A recent estimate by the Environmental Protection Agency shows that the average American throws away 54 pounds of clothing and shoes each year — an increase of 27% since 2002 — which adds up to over 9 million tons of wearable waste per year nationwide. It’s no secret that Shoestring is addicted to swaps for their resourceful, eco-friendly, and economical ways of keeping perfectly usable and valuable items in circulation and out of the landfills, and now, thanks to services like thredUP, the renewed popularity of offline clothing swaps, and the consignment, vintage, and thrift store business boom of the Great Recession era, there is no excuse not to recycle your clothing in a rewarding way.

Of course, there’s always going to be some used clothing at any type of swap — online or off — that’s no longer wearable due to stains or rips, but how to best dispose of it is a dilemma. At thredUP, items that come through quality control that aren’t swap-worthy are called “Dead Threds,” and Reinhart and his team are hard at work to find a charity or third party textile recycler who will put them to good use.

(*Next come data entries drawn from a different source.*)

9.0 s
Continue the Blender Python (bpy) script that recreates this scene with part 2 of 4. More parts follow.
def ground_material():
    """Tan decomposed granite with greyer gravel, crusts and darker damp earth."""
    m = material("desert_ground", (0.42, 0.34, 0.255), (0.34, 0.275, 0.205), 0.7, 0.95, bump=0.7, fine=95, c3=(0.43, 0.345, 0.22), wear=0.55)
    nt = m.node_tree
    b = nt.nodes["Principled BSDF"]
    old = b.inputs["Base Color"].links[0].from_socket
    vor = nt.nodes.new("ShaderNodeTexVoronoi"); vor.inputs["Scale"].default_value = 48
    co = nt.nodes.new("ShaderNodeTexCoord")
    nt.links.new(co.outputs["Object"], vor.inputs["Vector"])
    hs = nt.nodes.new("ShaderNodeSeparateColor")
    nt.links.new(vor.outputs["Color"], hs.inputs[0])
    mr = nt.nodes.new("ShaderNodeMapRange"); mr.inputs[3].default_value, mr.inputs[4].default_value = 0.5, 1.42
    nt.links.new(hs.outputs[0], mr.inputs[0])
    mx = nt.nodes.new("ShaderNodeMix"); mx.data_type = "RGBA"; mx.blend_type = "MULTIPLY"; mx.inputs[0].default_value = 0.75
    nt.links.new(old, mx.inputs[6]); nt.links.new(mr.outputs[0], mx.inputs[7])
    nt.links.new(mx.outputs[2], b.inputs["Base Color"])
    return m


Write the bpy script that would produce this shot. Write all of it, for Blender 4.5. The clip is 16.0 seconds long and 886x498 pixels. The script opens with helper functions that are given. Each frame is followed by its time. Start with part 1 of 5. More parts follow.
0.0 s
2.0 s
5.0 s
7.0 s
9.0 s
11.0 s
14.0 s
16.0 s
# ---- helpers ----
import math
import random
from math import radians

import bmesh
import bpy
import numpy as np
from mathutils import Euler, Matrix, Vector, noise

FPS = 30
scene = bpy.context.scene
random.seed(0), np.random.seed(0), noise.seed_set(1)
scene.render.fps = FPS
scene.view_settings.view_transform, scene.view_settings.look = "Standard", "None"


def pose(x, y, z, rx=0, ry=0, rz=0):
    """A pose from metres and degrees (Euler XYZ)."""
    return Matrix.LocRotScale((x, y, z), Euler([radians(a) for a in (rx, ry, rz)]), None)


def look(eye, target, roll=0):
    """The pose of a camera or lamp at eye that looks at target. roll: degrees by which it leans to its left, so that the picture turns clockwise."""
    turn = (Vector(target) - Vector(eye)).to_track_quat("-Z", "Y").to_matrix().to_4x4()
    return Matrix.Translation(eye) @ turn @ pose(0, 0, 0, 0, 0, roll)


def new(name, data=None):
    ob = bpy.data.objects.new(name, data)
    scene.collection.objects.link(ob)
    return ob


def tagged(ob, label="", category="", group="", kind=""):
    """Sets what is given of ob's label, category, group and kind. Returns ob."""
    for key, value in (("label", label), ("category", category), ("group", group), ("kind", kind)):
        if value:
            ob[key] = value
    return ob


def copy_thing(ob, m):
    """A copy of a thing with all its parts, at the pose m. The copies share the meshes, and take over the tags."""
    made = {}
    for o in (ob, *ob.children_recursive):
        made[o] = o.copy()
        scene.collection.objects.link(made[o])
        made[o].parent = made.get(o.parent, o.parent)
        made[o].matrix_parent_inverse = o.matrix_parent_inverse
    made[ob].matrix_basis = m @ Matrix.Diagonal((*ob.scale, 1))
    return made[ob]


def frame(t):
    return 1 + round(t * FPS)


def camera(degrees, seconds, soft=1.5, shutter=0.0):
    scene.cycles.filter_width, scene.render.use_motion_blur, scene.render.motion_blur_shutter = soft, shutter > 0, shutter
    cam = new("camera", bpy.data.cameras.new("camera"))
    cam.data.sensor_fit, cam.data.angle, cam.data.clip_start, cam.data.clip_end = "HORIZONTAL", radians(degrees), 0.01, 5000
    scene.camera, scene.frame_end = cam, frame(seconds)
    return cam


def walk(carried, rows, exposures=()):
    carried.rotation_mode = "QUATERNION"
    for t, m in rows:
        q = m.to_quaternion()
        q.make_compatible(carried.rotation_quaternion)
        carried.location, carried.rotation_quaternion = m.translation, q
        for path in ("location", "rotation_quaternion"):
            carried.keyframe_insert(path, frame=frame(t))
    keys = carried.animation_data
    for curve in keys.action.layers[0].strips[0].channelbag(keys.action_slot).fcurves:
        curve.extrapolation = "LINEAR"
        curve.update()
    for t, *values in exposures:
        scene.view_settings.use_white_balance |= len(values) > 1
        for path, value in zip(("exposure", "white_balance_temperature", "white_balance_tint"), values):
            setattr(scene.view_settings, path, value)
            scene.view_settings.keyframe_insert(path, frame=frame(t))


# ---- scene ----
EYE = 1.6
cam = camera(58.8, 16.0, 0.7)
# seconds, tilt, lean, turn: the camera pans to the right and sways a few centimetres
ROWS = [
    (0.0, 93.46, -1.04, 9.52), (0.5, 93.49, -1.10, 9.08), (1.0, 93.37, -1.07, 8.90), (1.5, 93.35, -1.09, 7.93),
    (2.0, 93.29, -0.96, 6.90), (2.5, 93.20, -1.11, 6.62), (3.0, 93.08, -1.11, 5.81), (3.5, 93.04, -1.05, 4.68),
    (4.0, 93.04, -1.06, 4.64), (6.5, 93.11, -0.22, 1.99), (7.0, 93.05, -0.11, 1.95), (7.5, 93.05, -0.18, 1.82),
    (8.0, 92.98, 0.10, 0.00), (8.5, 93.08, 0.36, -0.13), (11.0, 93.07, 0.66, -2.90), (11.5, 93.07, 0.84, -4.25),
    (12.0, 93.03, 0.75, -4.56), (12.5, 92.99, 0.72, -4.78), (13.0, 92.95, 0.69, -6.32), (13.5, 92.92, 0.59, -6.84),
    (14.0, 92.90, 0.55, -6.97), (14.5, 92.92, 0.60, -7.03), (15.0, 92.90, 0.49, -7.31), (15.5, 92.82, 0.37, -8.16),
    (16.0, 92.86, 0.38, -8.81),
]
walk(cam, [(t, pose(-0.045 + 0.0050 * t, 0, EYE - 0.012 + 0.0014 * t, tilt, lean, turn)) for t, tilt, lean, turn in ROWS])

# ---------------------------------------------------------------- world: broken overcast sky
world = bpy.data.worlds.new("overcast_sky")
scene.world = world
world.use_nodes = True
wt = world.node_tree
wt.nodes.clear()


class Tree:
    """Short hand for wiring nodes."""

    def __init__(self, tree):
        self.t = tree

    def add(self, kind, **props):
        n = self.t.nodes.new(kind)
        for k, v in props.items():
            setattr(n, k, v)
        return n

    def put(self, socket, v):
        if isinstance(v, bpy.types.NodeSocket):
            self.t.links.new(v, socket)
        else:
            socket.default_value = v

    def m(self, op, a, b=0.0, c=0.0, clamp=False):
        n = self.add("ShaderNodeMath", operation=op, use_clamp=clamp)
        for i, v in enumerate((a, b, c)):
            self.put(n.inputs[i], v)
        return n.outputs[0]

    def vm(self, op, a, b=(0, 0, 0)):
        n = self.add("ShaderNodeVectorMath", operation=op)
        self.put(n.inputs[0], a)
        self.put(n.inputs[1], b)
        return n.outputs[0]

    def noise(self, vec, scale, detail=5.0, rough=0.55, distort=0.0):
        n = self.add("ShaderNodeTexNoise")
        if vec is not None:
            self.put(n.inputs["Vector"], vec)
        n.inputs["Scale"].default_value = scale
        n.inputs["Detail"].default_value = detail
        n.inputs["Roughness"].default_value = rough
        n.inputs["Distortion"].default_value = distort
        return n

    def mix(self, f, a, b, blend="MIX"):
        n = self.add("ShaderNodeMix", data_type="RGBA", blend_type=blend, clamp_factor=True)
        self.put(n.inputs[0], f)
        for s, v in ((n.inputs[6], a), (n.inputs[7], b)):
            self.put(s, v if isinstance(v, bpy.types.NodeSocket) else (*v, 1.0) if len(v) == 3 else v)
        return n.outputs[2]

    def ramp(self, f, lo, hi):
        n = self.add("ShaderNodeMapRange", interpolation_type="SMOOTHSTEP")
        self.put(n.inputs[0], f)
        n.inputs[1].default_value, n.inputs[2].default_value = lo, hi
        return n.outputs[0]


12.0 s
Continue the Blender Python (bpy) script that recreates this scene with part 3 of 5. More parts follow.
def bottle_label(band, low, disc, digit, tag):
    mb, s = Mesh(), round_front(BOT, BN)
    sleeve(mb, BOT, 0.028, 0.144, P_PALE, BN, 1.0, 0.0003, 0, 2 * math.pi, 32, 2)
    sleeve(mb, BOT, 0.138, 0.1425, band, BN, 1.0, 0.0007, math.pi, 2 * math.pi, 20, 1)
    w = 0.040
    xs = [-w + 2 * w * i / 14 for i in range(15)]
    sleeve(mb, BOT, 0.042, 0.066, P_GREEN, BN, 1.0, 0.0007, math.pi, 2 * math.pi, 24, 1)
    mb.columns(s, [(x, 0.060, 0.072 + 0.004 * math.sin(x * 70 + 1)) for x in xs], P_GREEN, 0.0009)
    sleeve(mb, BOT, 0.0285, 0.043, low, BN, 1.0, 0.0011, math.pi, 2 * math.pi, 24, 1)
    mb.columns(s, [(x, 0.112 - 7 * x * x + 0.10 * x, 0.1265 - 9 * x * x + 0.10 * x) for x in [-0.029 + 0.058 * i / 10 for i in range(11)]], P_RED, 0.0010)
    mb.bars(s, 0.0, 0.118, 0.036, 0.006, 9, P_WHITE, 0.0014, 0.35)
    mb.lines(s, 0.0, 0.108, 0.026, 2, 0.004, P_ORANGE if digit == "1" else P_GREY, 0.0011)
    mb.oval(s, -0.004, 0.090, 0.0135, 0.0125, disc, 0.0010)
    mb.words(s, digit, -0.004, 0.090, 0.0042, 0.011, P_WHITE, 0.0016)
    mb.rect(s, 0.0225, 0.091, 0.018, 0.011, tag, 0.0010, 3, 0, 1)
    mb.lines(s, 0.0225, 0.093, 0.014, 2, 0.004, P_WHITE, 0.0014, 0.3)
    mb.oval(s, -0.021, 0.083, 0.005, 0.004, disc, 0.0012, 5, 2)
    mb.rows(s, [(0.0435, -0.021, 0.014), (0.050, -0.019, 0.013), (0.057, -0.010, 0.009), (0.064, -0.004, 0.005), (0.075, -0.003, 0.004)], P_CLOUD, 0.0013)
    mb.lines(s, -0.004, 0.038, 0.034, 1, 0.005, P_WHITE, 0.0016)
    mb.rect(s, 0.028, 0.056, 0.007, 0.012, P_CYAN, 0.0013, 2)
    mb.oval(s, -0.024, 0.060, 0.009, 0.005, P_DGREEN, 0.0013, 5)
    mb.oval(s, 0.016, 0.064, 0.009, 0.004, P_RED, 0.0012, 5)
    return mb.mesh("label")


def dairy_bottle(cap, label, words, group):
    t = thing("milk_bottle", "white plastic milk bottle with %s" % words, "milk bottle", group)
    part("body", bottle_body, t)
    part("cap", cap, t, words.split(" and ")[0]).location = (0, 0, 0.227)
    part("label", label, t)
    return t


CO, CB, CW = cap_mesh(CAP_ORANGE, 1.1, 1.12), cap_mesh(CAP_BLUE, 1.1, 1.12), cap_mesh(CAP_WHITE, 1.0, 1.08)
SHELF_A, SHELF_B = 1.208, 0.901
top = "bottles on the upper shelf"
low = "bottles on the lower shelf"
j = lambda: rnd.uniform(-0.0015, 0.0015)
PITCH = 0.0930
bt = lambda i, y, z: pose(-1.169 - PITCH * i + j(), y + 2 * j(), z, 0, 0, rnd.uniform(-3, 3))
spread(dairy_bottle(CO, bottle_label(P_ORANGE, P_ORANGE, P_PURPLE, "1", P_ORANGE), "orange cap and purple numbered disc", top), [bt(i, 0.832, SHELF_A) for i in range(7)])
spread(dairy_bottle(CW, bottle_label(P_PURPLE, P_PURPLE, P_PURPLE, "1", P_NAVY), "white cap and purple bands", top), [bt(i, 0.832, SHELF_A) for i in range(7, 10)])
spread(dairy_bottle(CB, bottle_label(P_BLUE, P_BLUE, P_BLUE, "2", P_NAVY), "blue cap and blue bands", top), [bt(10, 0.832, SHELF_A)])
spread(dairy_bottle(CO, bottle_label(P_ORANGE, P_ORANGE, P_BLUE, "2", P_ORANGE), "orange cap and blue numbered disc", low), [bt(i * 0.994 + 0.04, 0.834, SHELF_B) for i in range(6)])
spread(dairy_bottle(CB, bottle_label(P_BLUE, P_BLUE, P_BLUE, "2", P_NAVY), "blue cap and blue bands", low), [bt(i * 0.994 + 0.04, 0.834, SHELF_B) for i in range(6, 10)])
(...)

If you’ve ever had an older sibling or cousins, dorm-mates or roommates, or lived in a close community of families and neighbors, you probably feel nostalgic at times for those coveted hand-me-downs and that proximal delight of shopping in someone else’s closet. And if you haven’t, maybe now is the time to give it a try.

Reinhart and his co-founders are working on ways to enhance the community aspects of swapping online, by integrating with Facebook and other social networks to start, so that customers can create an “Inner Circle” with whom they want to swap.

“Most people want to swap with their friends,” Reinhart said. “Swapping with strangers is cool, but you really want to swap with friends — college roommates, etc. — and they rarely live in your neighborhood. Wouldn’t it be cool to have a continuous loop, where you send a box and you get a box, and you know the people you’re swapping with really well?”